Short exercise:
Word for word, give the material below again, minus any images.

--- Begin ---

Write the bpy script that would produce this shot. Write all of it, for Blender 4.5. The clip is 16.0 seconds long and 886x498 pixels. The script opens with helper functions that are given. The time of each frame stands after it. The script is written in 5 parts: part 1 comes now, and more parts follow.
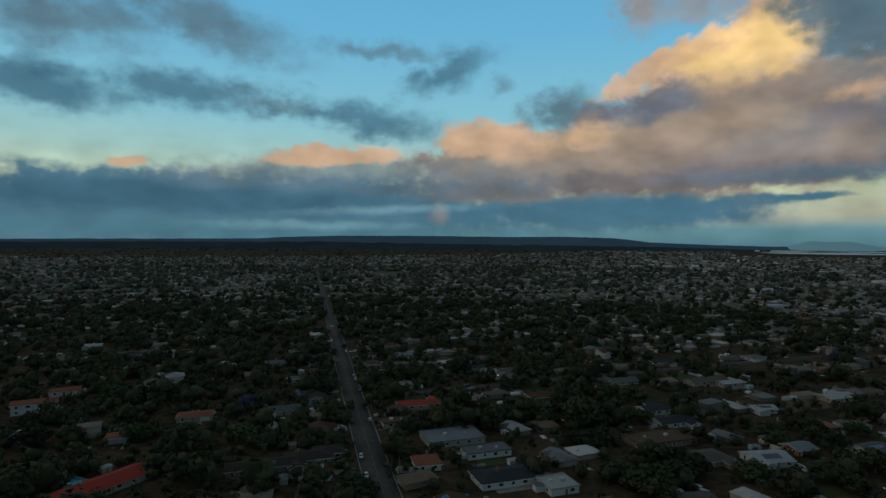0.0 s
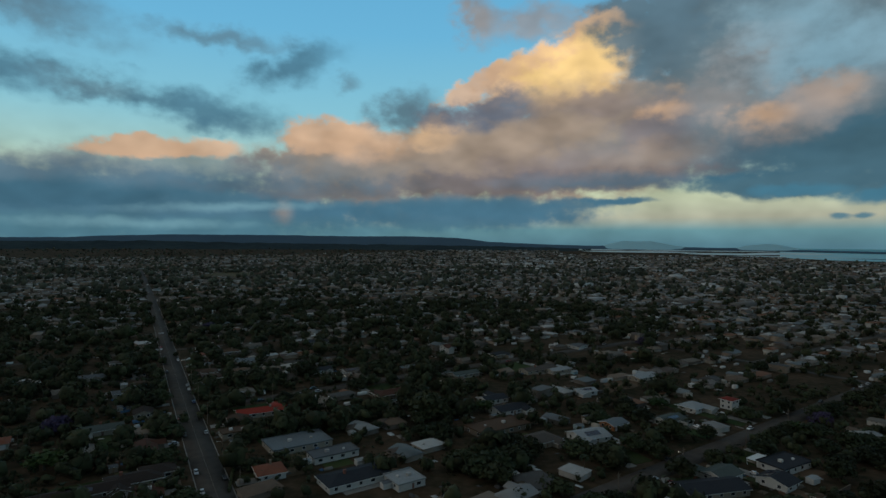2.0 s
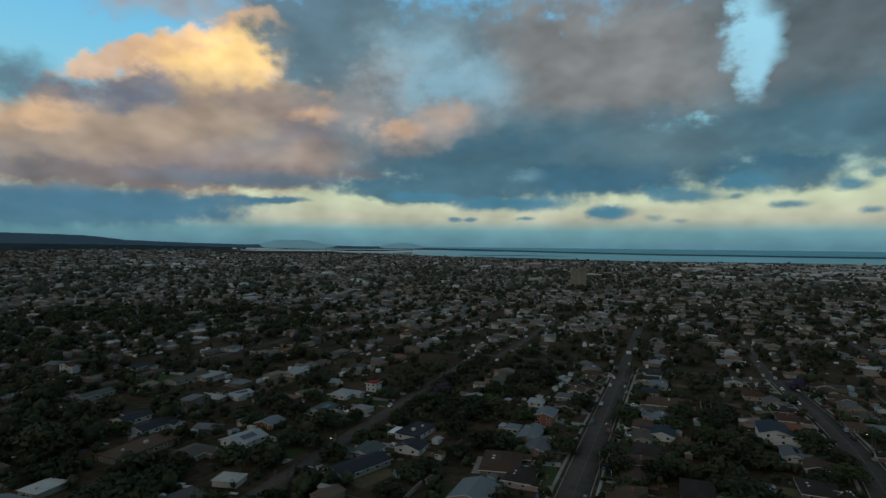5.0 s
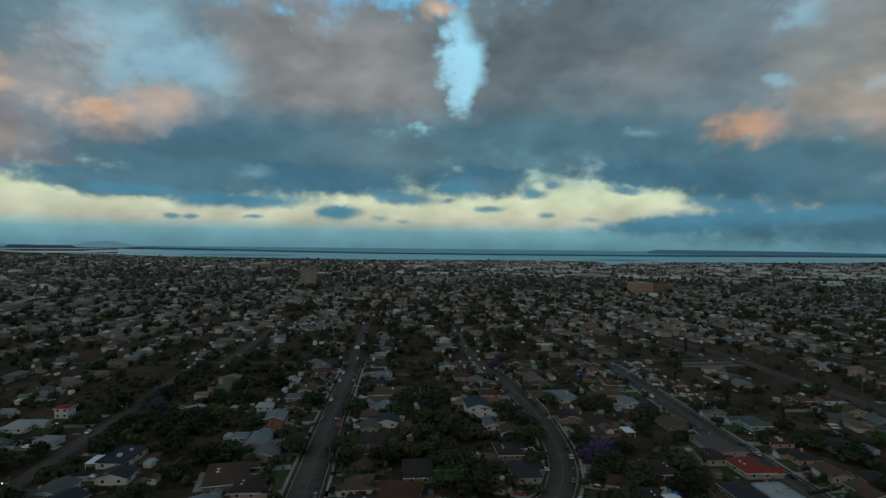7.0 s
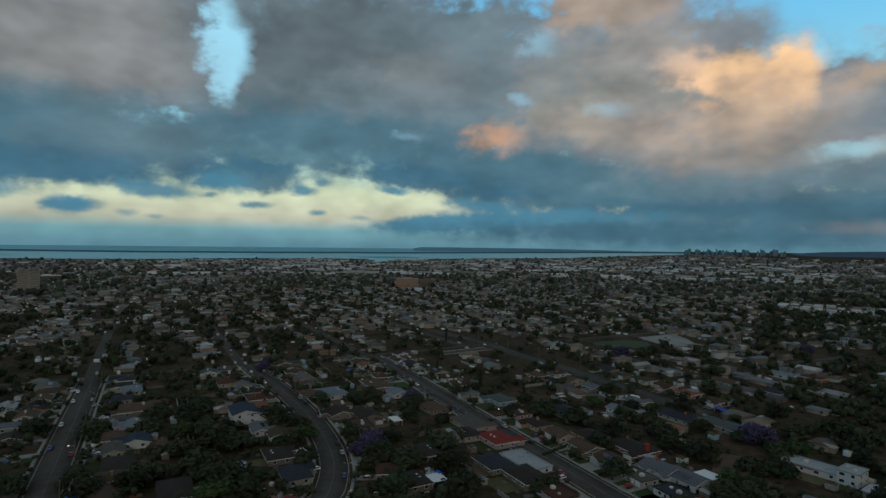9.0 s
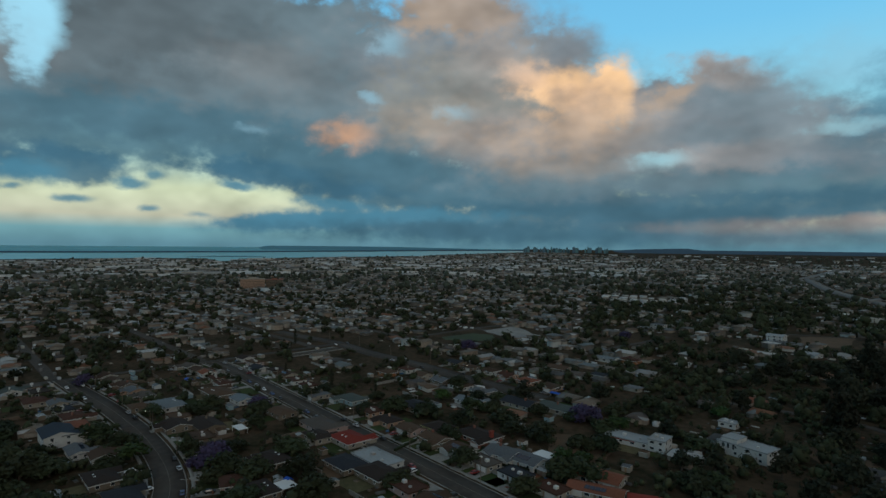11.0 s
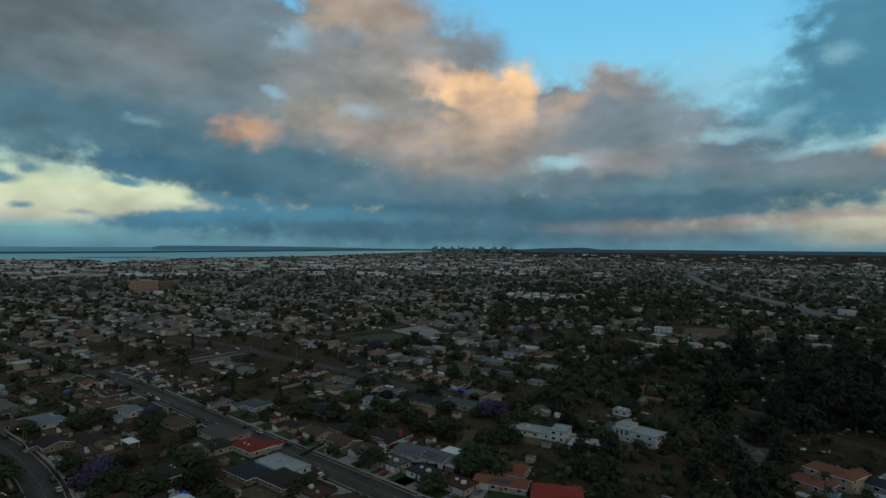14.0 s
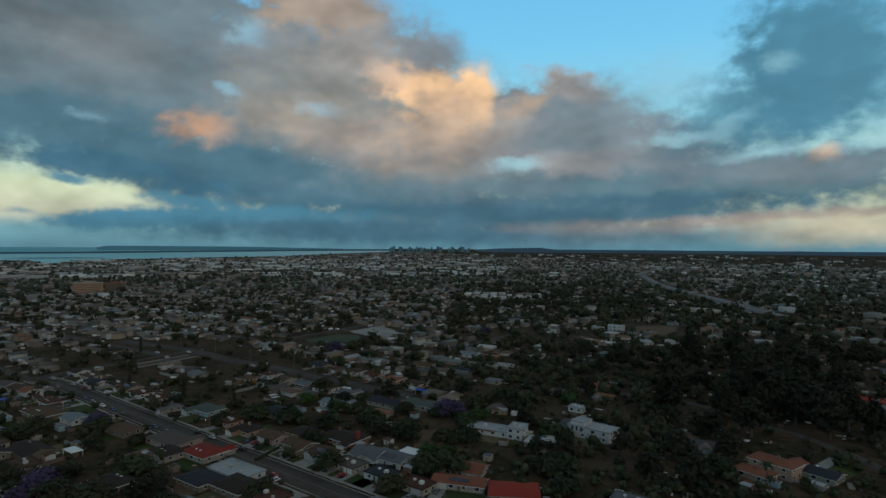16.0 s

--- End ---

Finished answer:
Write the bpy script that would produce this shot. Write all of it, for Blender 4.5. The clip is 16.0 seconds long and 886x498 pixels. The script opens with helper functions that are given. The time of each frame stands after it. The script is written in 5 parts: part 1 comes now, and more parts follow.
0.0 s
2.0 s
5.0 s
7.0 s
9.0 s
11.0 s
14.0 s
16.0 s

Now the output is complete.